Addressing curriculum, he said he felt teachers were culturally conscious when selecting literary works, musical selections and topics discussed in history classes, among others. “All those things matter in terms of giving kids a sense of comfort in a classroom, feeling they belong, and engage as learners,” he said.

He continued to say next year he is interested in creating an equity and diversity steering committee consisting of educators, School Committee members, administrators, parents, and students to discuss these issues and develop new methods through which the district can become more open and accommodating to students from different cultures or with various needs.

“I think it is that important to the experience for kids in Longmeadow schools,” he said.

He went on to say he felt the district could do more to address data analysis, recruitment of diverse staff, and additional staff training. In other district news, custodians recently underwent asbestos awareness training, but officials stressed it was a proactive and educational safety measure for employees and there is no danger to students. O’Shea noted that a letter would go out to parents and district employees this month explaining the district’s asbestos management practices and how to go about obtaining more information.
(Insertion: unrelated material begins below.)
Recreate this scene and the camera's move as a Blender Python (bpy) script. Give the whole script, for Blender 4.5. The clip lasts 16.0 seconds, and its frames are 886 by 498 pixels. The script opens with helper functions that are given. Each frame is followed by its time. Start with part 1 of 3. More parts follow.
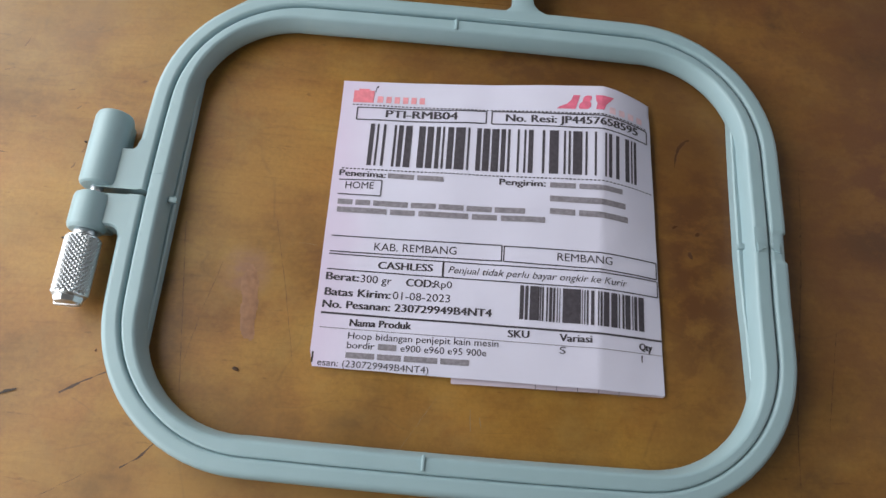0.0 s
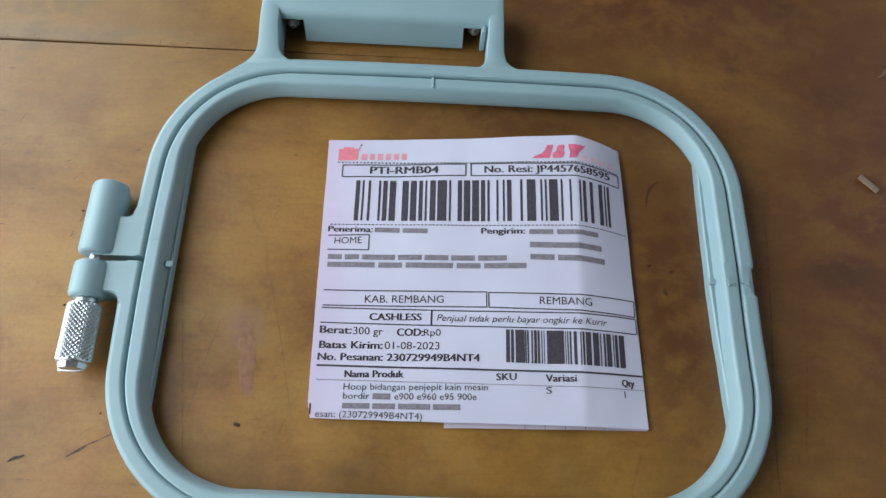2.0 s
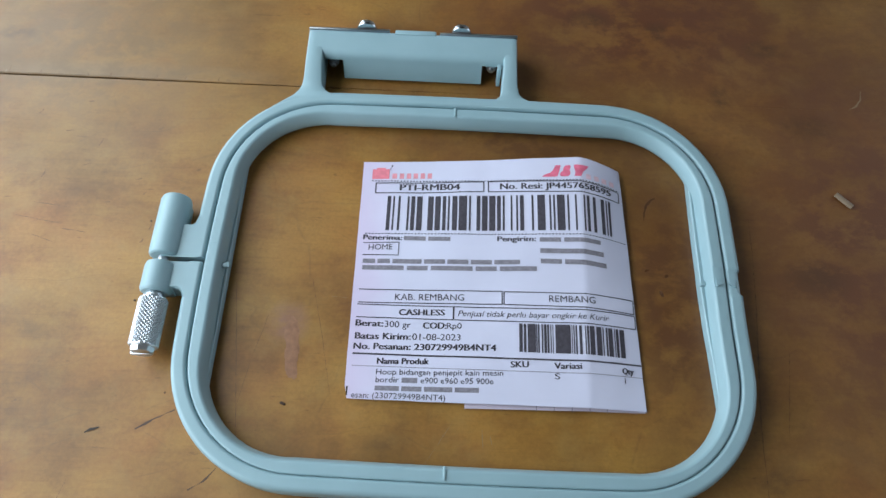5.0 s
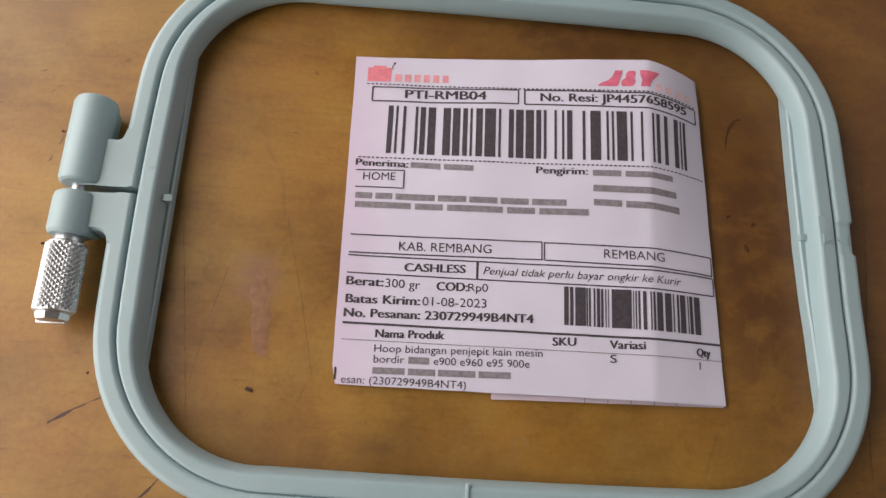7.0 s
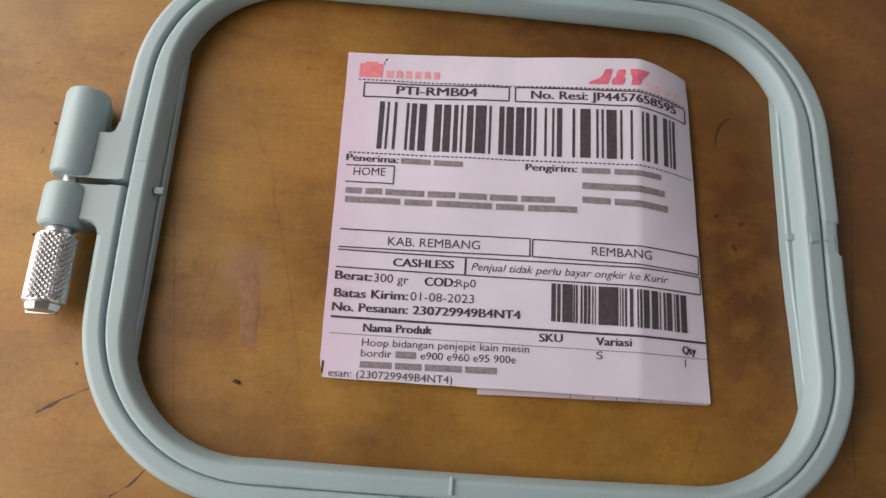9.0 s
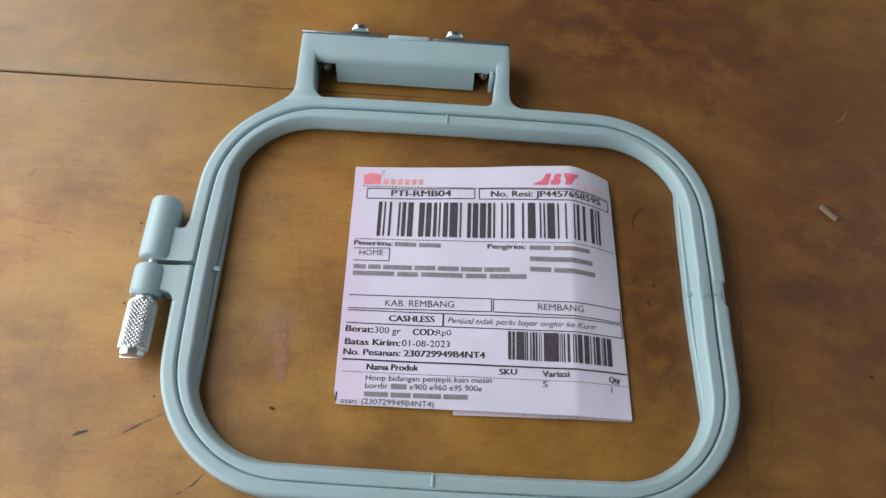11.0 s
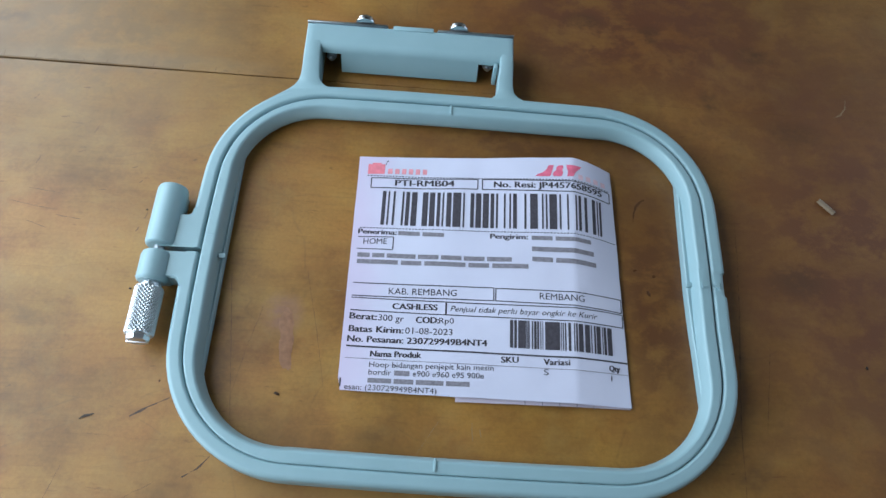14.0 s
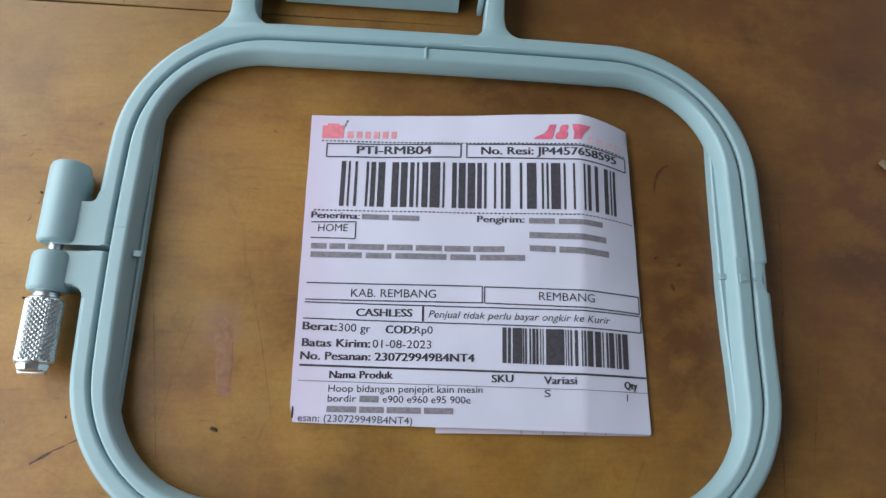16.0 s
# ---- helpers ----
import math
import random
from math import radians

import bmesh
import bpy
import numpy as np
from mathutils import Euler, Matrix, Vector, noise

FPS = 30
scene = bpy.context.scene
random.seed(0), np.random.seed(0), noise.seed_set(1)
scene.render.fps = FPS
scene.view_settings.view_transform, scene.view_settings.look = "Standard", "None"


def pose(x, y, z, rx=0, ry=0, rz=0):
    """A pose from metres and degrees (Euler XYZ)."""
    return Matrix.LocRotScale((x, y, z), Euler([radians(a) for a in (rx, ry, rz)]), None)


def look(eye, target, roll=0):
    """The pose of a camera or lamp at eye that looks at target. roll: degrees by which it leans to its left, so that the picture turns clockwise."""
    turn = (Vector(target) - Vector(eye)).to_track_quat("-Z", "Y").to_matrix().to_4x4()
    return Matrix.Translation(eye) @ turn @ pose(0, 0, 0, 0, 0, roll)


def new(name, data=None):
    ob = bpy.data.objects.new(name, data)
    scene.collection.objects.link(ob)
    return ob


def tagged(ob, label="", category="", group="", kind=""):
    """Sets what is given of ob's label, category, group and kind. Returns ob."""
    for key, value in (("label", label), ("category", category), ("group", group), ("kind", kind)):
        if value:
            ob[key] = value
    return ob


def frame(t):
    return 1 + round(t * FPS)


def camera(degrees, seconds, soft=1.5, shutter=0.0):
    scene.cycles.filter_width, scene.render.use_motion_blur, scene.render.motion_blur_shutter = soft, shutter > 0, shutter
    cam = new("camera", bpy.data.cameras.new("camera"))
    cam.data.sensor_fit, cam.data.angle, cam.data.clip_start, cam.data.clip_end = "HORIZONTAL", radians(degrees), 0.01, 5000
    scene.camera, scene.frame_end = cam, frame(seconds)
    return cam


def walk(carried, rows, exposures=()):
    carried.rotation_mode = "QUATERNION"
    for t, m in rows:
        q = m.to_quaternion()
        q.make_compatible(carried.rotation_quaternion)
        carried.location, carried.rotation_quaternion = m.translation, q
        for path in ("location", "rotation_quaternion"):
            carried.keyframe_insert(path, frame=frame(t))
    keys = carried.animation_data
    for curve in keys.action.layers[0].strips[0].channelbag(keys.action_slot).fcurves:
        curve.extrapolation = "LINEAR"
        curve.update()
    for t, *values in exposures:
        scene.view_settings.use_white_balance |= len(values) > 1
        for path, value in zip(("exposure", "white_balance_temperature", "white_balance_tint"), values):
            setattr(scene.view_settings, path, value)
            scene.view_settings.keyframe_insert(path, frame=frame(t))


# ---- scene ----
cam = camera(64.2, 16.0, soft=1.5)
PATH = [
    (0, (-0.00284, -0.08214, 0.20486), (0.00071, 0.00352, -0.02998), 6.74),
    (0.5, (-0.00375, -0.07649, 0.20788), (0.00266, 0.00996, -0.02660), 6.74),
    (1, (-0.00596, -0.07263, 0.20662), (0.00506, 0.01518, -0.02719), 9.01),
    (1.5, (-0.00556, -0.07596, 0.21301), (0.00332, 0.01458, -0.01985), 6.97),
    (2, (-0.00303, -0.07904, 0.21736), (0.00442, 0.01547, -0.01397), 5.99),
    (2.5, (0.00000, -0.08736, 0.22437), (0.00230, 0.01209, -0.00498), 3.68),
    (3, (-0.00008, -0.09799, 0.23356), (-0.00102, 0.00857, 0.00741), 3.33),
    (3.5, (-0.00092, -0.10685, 0.23740), (-0.00287, 0.00362, 0.01313), 2.54),
    (3.7, (-0.00311, -0.10571, 0.24022), (-0.00399, 0.00439, 0.01578), 2.78),
    (5.8, (-0.00617, -0.10814, 0.23837), (-0.00489, 0.00386, 0.01487), 2.61),
    (6, (-0.00847, -0.09898, 0.23476), (-0.00446, 0.00687, 0.00830), 4.48),
    (6.5, (-0.01371, -0.08319, 0.20862), (-0.00597, 0.00721, -0.02434), 7.55),
    (7, (-0.01876, -0.06637, 0.18520), (-0.00582, 0.00802, -0.05313), 12.73),
    (7.5, (-0.02101, -0.06536, 0.18243), (-0.00608, 0.00498, -0.05701), 14.87),
    (8, (-0.02014, -0.06501, 0.18551), (-0.00520, 0.00863, -0.05293), 14.48),
    (8.5, (-0.01879, -0.06603, 0.18647), (-0.00488, 0.00803, -0.05190), 13.93),
    (9, (-0.01551, -0.06703, 0.18641), (-0.00276, 0.00647, -0.05220), 13.33),
    (9.5, (-0.01246, -0.07267, 0.19976), (-0.00203, 0.00749, -0.03682), 10.61),
    (10, (-0.01061, -0.08481, 0.22139), (-0.00354, 0.00924, -0.01013), 7.19),
    (10.2, (-0.00958, -0.08933, 0.23004), (-0.00315, 0.01117, 0.00122), 6.04),
    (12.5, (-0.00432, -0.11421, 0.24869), (0.00059, -0.00153, 0.02558), 5.76),
    (13, (-0.00390, -0.11265, 0.24816), (0.00265, -0.00111, 0.02451), 6.59),
    (13.5, (-0.01003, -0.11210, 0.24870), (-0.00420, 0.00017, 0.02540), 6.80),
    (14, (-0.00953, -0.10708, 0.24496), (-0.00202, 0.00093, 0.01962), 7.08),
    (14.5, (-0.00987, -0.09363, 0.23341), (-0.00151, 0.00334, 0.00313), 8.32),
    (15, (-0.00763, -0.06591, 0.21651), (0.00217, 0.01881, -0.01849), 9.25),
    (15.5, (-0.00454, -0.05919, 0.20952), (0.00337, 0.01925, -0.02772), 7.88),
    (16, (-0.00529, -0.05892, 0.20658), (0.00810, 0.01620, -0.03149), 11.84),
]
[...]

“[It’s] not unusual to have buildings with asbestos and as long as it’s contained and sealed and not disrupted, it doesn’t pose a hazard to kids,” O’Shea said. “It’s a highly, highly regulated area and our new facilities director, Nick Georgantas, has really taken it by the horns. He’s done a nice job of ensuring that we’re compliant with the piles of regulations on this.”

Assistant Superintendent for Finance and Operations Thomas Mazza explained the district was required to offer the training to remain in compliance with regulations regarding the building material. He said there is still some asbestos in the town’s two middle schools, but not in the high school or the elementary schools as all of those have been built or renovated within the last 20 years.

He said a mandatory inspection occurs every three years and a plan outlining the areas containing asbestos is kept at each of the buildings and the procedures to follow if any work is performed in those areas.

O’Shea and School Committee Chair Armand Wray also reported they, along with Kathleen Rosado of the Longmeadow Education Association, met with state Sens. Eric Lesser and Jason Lewis as well as representatives of various districts throughout Western Massachusetts to discuss possible changes to the Chapter 70 local aid formula for school districts. Lewis is the Senate chairman for the Joint Committee on Public Education. Wray explained the stagnant property values and wealth and income tax were major factors impacting Longmeadow in the current formula calculations. He said concerns about reaching the tax ceiling were also raised in the discussion.

“Every district has its own unique experience with Chapter 70, but Armand did a nice job of saying that we’re all in the same economic boat,” O’Shea said. “As long as property valuations remain stagnant or flat in Western Mass., we’re all in a difficult place in terms of Chapter 70 aid and school funding … It was a great opportunity for us to hear from other communities and talk about the challenges we’re facing fiscally.”